L'opposition des libertaires à l'État n'éclaircit pas le problème. Il serait empiriquement plus simple de penser que l'État est au service de l'individu et non l'individu au service de l'État. J'ai déjà eu l'occasion de rappeler le parallèle de l'opposition à l'État fédéral des populistes américains avec le principe anarchiste et avec l'opposition des souverainistes à l'Europe. L'erreur des militants européens, quand ils parlent des USA, est de considérer les différences réelles comme des oppositions (gauche/droite) au lieu d'y voir une combinaison des composants culturels élémentaires (en particulier religieux) sur le modèle structuraliste. Dès qu'il s'agit de comparaisons internationales, on assiste forcément à ce genre de rapprochements paradoxaux. De toute façon, si on regarde bien, les divergences entre les groupuscules locaux concurrents s'expliquent parfaitement par le même mécanisme combinatoire. L'opposition souverainiste à l'Europe correspond bien à l'opposition à Washington. La vraie différence est simplement que les États-Unis sont déjà une fédération. Et il est bien évident que cette opposition est aussi factice du fait que les souverainistes locaux (américains ou européens) sont globalement d'accord entre eux.
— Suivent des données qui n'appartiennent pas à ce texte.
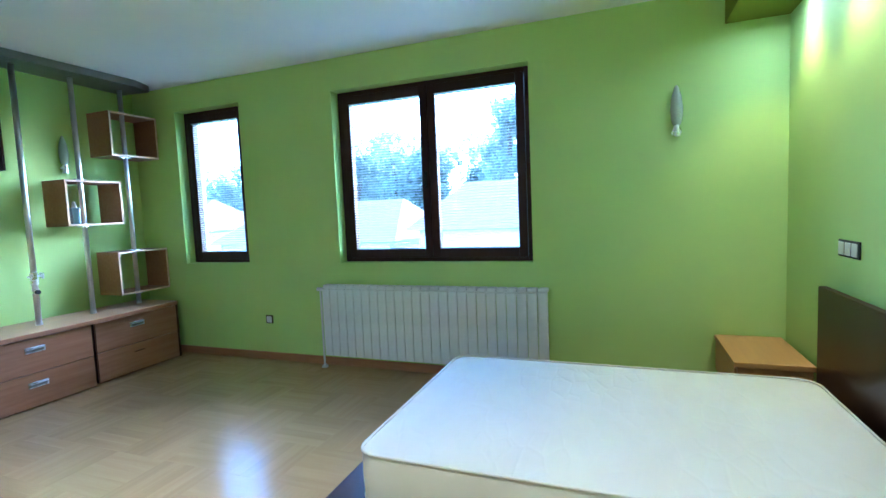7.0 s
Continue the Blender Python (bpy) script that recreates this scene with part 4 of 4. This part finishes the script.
def broadleaf(x, y, h, r, seed):
    """A tapered trunk with limbs and a crown of many small leaf clumps on uneven lobes."""
    rnd = random.Random(seed)
    g = -3.3
    t = thing("tree", (x, y, g), "broad leafy tree with an uneven crown", "tree", "trees outside")
    bm = rod((x, y, g), (x, y, g + h * 0.6), 0.28, 0.12, seg=8)
    lobes = []
    for k in range(9):
        a, e = rnd.random() * math.tau, 0.35 + 0.55 * rnd.random()
        d = r * (0.15 + 0.55 * rnd.random()) * (1.15 - 0.6 * e)
        c = Vector((x + d * math.cos(a), y + d * math.sin(a), g + h * e))
        lobes.append((c, r * (0.34 + 0.26 * rnd.random())))
        rod((x, y, g + h * (0.25 + 0.25 * rnd.random())), c, 0.09, 0.03, seg=6, bm=bm)
    part("trunk", bm, BARK, t, "tapered trunk with limbs")
    verts, faces = [], []
    for k in range(1100):
        c, q = lobes[rnd.randrange(9)]
        n = Vector((rnd.gauss(0, 1), rnd.gauss(0, 1), rnd.gauss(0, 1))).normalized()
        p = c + Vector((n.x, n.y, n.z * 0.8)) * q * (0.55 + 0.55 * rnd.random()) - Vector((x, y, g))
        m = Euler((rnd.random() * 6, rnd.random() * 6, rnd.random() * 6)).to_matrix()
        w = 0.16 + 0.26 * rnd.random()
        n0 = len(verts)
        verts += [tuple(p + m @ Vector(v)) for v in ((-w, -w * 0.6, 0), (w * 0.9, -w * 0.5, 0.1), (w, w * 0.5, -0.08), (-w * 0.7, w * 0.7, 0.05))]
        faces.append((n0, n0 + 1, n0 + 2, n0 + 3))
    me = bpy.data.meshes.new("crown")
    me.from_pydata(verts, [], faces)
    me.materials.append(LEAF)
    o = new("crown", me)
    o.parent = t


belt = random.Random(77)
for i in range(58):
    y = -26 + i * 2.0 + belt.random() * 2
    broadleaf(60 + belt.random() * 16, y, 18.3 - 0.13 * y + belt.random() * 3.5, 4.2 + belt.random() * 1.2, 300 + i)


def house(x, y, w, d, h, label, rz=0):
    hs = thing("house", (x, y, -3.3), label, "house", "houses outside")
    wb = part("wall", box(x - d / 2, x + d / 2, y - w / 2, y + w / 2, -3.3, -3.3 + h), RENDERW, hs)
    e = 0.5
    z = -3.3 + h
    part("roof", hull8([(x - d / 2 - e, y - w / 2 - e, z), (x + d / 2 + e, y - w / 2 - e, z), (x + d / 2 + e, y + w / 2 + e, z), (x - d / 2 - e, y + w / 2 + e, z)],
                       [(x - 0.1, y - w / 2 + 1, z + 2.2), (x + 0.1, y - w / 2 + 1, z + 2.2), (x + 0.1, y + w / 2 - 1, z + 2.2), (x - 0.1, y + w / 2 - 1, z + 2.2)]), ROOF, hs)
    k = int(w // 2.6)
    for fl in (1.0, 3.7):
        if fl + 1.3 > h:
            continue
        for i in range(k):
            yy = y - w / 2 + (i + 0.5) * w / k
            wn_ = part("window", box(x - d / 2 - 0.04, x - d / 2 - 0.005, yy - 0.5, yy + 0.5, -3.3 + fl, -2.0 + fl, 0.01), SWITCH, hs)
            part("pane", box(x - d / 2 - 0.05, x - d / 2 - 0.042, yy - 0.42, yy + 0.42, -3.2 + fl, -2.1 + fl), TABLE_BLUE, wn_)


house(24, 6.5, 9, 8, 3.9, "pale rendered house with a red tiled roof")
house(26, 19, 11, 8, 3.3, "low pale rendered house with a red tiled roof")
house(27, 34, 10, 8, 4.0, "pale rendered house further along the street")

# ---- floors, piece by piece ----
solid("floor_bedroom", box(EW + 0.001, E_, S, N, -0.05, -0.006), PARQ_J, "subfloor under the bedroom parquet", "floor", kind="structure")
pq = thing("floor_parquet", (2.3, 4.5, -0.006), "worn glossy oak basket-weave parquet with mixed tones", "floor", kind="structure")
SQ, PER = 0.39, 5
pieces = {"x": [], "y": []}
for i in range(int((E_ - W) / SQ) + 1):
    for j in range(int((N - S) / SQ) + 1):
        x0, y0 = W + i * SQ, S + j * SQ
        along = "x" if (i + j) % 2 else "y"
        for k in range(PER):
            s0, s1 = k * SQ / PER, (k + 1) * SQ / PER
            r = (x0, x0 + SQ, y0 + s0, y0 + s1) if along == "x" else (x0 + s0, x0 + s1, y0, y0 + SQ)
            r = (r[0], min(r[1], E_ - 0.003), r[2], min(r[3], N - 0.003))
            if r[1] - r[0] > 0.01 and r[3] - r[2] > 0.01:
                pieces[along].append(r)
for along, single, joined in (("x", PARQ_X, JOINED_X), ("y", PARQ_Y, JOINED_Y)):
    first, left, g = None, [], 0.00015
    for a, b, c, d in pieces[along]:
        whole = (b - a > SQ - 0.001 or along == "y") and (d - c > SQ - 0.001 or along == "x") and abs(min(b - a, d - c) - SQ / PER) < 1e-6
        if whole and 0.95 < a and b < 4.0 and 4.3 < c < 6.7:
            if first is None:
                first = part("strip", box(a + g, b - g, c + g, d - g, -0.006, 0.0, 0.0003, seg=1), single, pq)
            else:
                again("strip", first, ((a + b) / 2, (c + d) / 2, -0.006), pq)
        else:
            left.append((a + g, b - g, c + g, d - g))
    verts, faces = [], []
    for a, b, c, d in left:
        n0 = len(verts)
        verts += [(a, c, -0.006), (b, c, -0.006), (b, d, -0.006), (a, d, -0.006), (a, c, 0), (b, c, 0), (b, d, 0), (a, d, 0)]
        faces += [tuple(n0 + i for i in f) for f in ((4, 5, 6, 7), (0, 1, 5, 4), (1, 2, 6, 5), (2, 3, 7, 6), (3, 0, 4, 7))]
    me = bpy.data.meshes.new("strips")
    me.from_pydata([tuple(Vector(v) - SPOT[pq.name]) for v in verts], [], faces)
    me.materials.append(joined)
    o = new("strips", me)
    o.parent = pq
    tagged(o, "oak parquet strips in the rest of the room", kind="stuff")

solid("floor_corridor", box(-2.2, EW, SIDE, END, -0.019, -0.004), TILE_J, "dark joints under the corridor tiles", "floor", kind="structure")
solid("floor_landing", box(EW + 0.001, 1.2, SIDE, 1.27, -0.019, -0.004), TILE_J, "dark joints under the landing tiles", "floor", kind="structure")
solid("floor_side_room", box(-3.2, -2.201, NORTH + 0.15, END, -0.019, -0.001), TILE, "brown tiled floor behind the dark door", "floor", kind="structure")
ft = thing("floor_tiles", (-1.0, 2.3, -0.004), "glossy mottled brown floor tiles in the corridor", "floor", kind="structure")
TS = 0.44
protos = {}
for i in range(int((1.2 + 2.2) / TS) + 1):
    for j in range(int((END - SIDE) / TS) + 1):
        a, b = -2.2 + i * TS, min(-2.2 + (i + 1) * TS, 1.2)
        c, d = SIDE + j * TS, min(SIDE + (j + 1) * TS, END)
        if c >= 1.2:
            b = min(b, EW)
        elif b > EW and d > 1.27:
            d = 1.27
        if b - a < 0.02 or d - c < 0.02:
            continue
        key = (round(b - a, 3), round(d - c, 3))
        if key in protos:
            again("tile", protos[key], ((a + b) / 2, (c + d) / 2, -0.004), ft)
        else:
            protos[key] = part("tile", box(a + 0.0003, b - 0.0003, c + 0.0003, d - 0.0003, -0.004, 0.0), TILE, ft)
La réalité politique repose, comme j'ai eu l'occasion de le formaliser précédemment, sur la recherche d'un équilibre entre l'État, la société et l'individu. L'opposition droite/gauche concerne simplement des coalitions plus ou moins hétéroclites, selon les circonstances nationales, historiques ou sociologiques. Les individus concrets ou les groupes se débrouillent plus ou moins bien avec les dispositifs institutionnels disponibles. Les anars pourraient représenter le pôle de la défense explicite de l'individu, mais les circonstances culturelles européennes les ont complètement soumis à la vulgate marxiste ou un folklore mémoriel. C'est d'autant plus dommage que l'époque correspond, un peu partout dans le monde, au cadre matériel d'une pratique libertaire. La critique hystérique des bobos par tous les fachos peut le confirmer à ceux qui en doutent encore.